Indeed, hers was a blessed life. But I don’t think she was thinking about that as much as she recognized the fullness of her days and the blessings that she birthed into this world. 

As her frail body thinned and faded, I believe she recognized the robust beauty of what she was leaving behind. Her muscles were no longer needed by this world, and even though they fought for another few days, they eventually conceded and went to sleep, letting the bodies of those she mentored and loved take up the weight of life’s purpose.

Psalm 90 encourages us: Teach us to number our days, that we may gain a heart of wisdom. When we take an account of our lives, no regrets will mean that we saw value in every moment, no matter how banal or exciting.

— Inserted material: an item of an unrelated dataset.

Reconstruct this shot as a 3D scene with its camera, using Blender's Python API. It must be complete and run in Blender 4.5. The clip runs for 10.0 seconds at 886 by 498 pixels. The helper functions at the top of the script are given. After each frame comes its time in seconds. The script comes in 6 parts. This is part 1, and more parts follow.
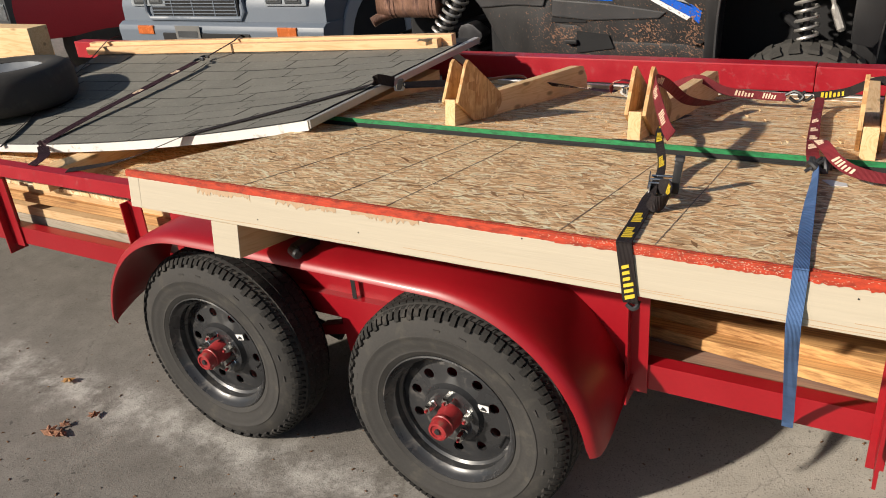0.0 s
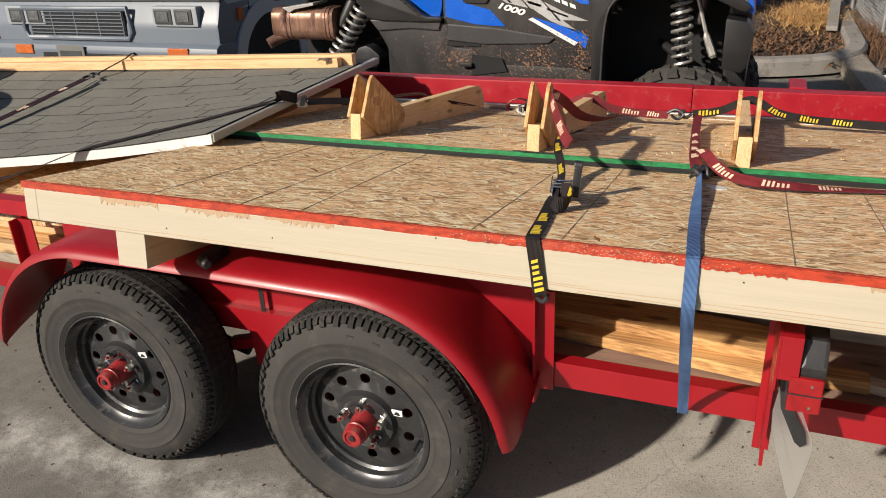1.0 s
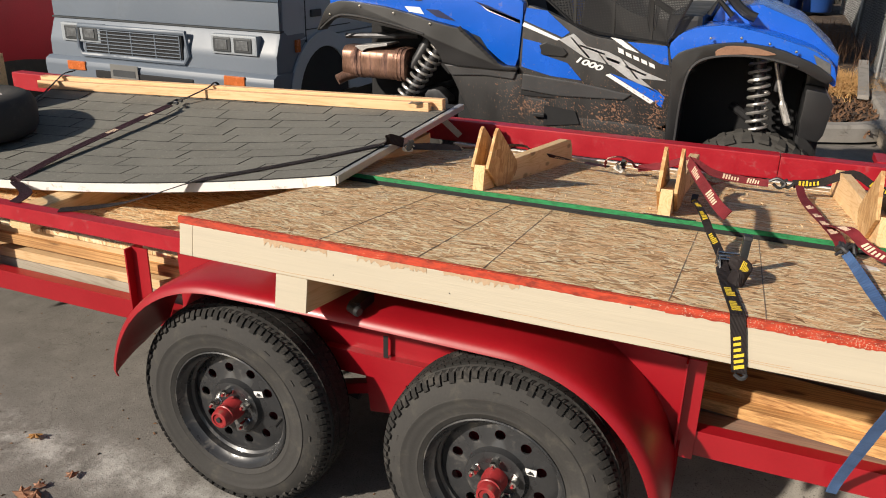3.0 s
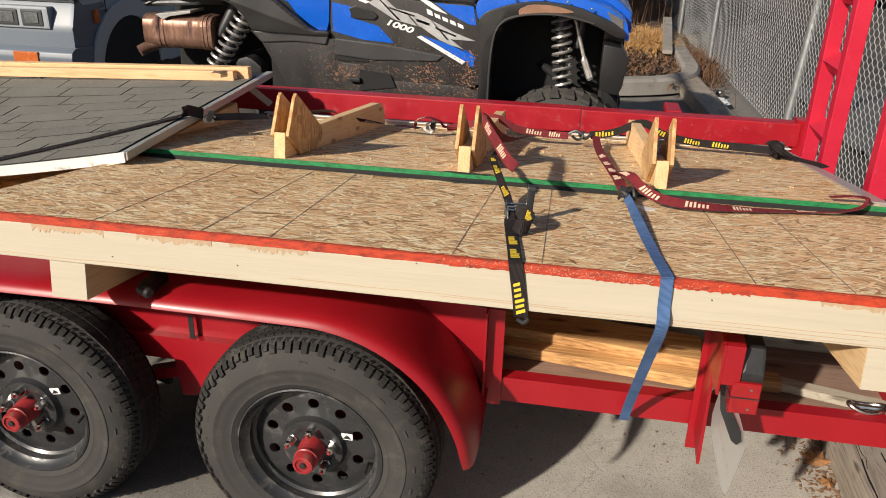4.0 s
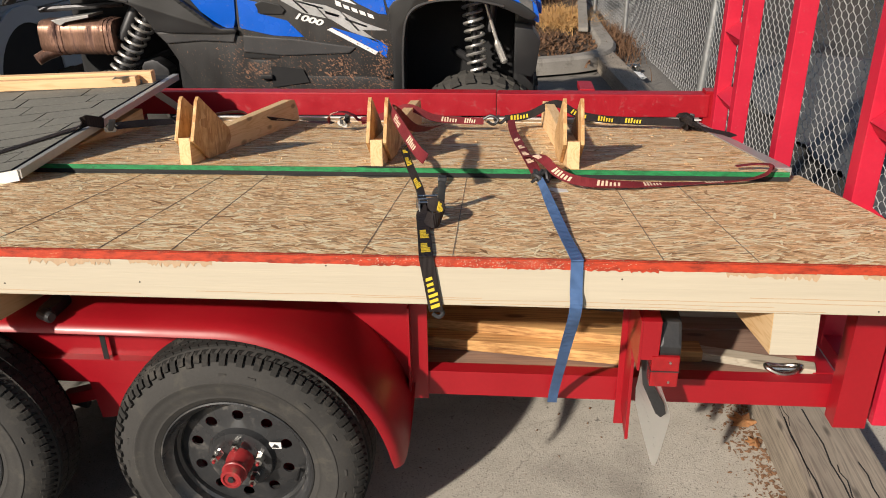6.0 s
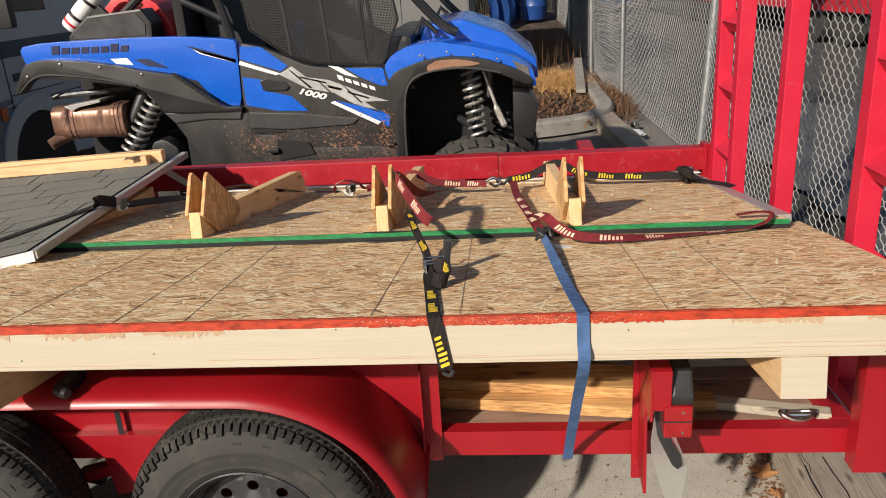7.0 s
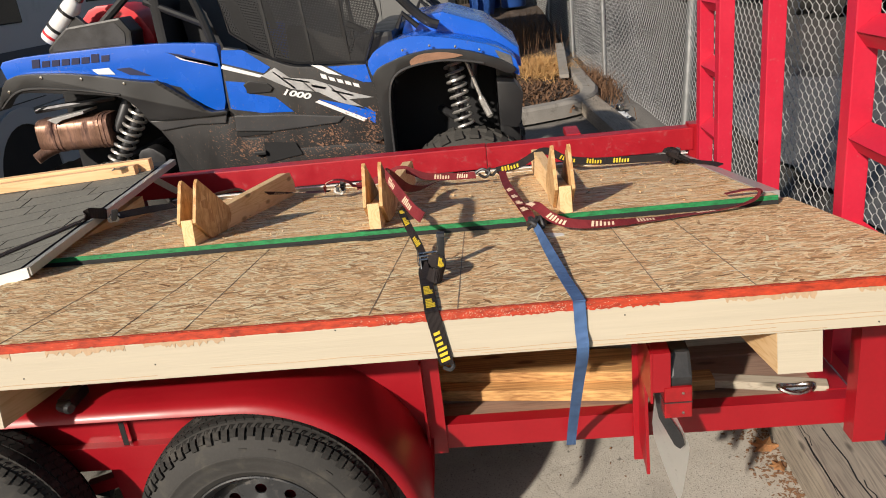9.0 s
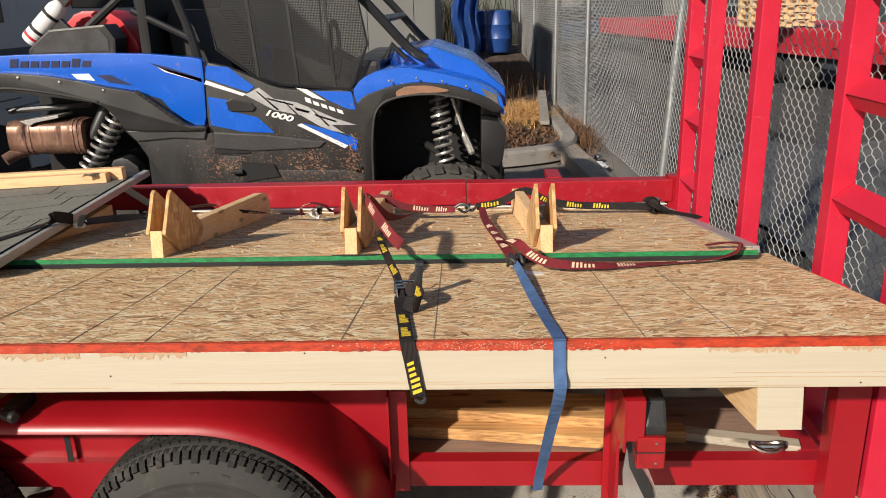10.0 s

Shavuot highlights the importance of this “numbering our days.” Like a real pal, Rabbi Billy officiated my grandmother’s funeral on Thursday. He reminded us that after the Exodus from Egypt, the Israelites did not spend their days plotting revenge or racking up as many hedonistic pleasures as they could find. Instead, they walked 49 uncertain, treacherous days to the base of Mt Sinai where they (in his words) “dedicated themselves to creating a society that would never permit one human being to diminish the worth of any other. At a place called Sinai, they produced a document – the Torah – that would shape the values and hopes of countless generations to come.”

By counting the Omer and then celebrating Shavuot, we celebrate those days in which our ancestors became wise in heart. We number each day so that we may be reminded that every step we take matters in the great scheme of the universe. Our job is to lift our eyes to the mountains, to maintain the optimism that Rabbi Zusya epitomized in his youth, and hopefully like Faith Zimmerman, in our ripe old age, regard death not as a fire extinguished, but a torch passing.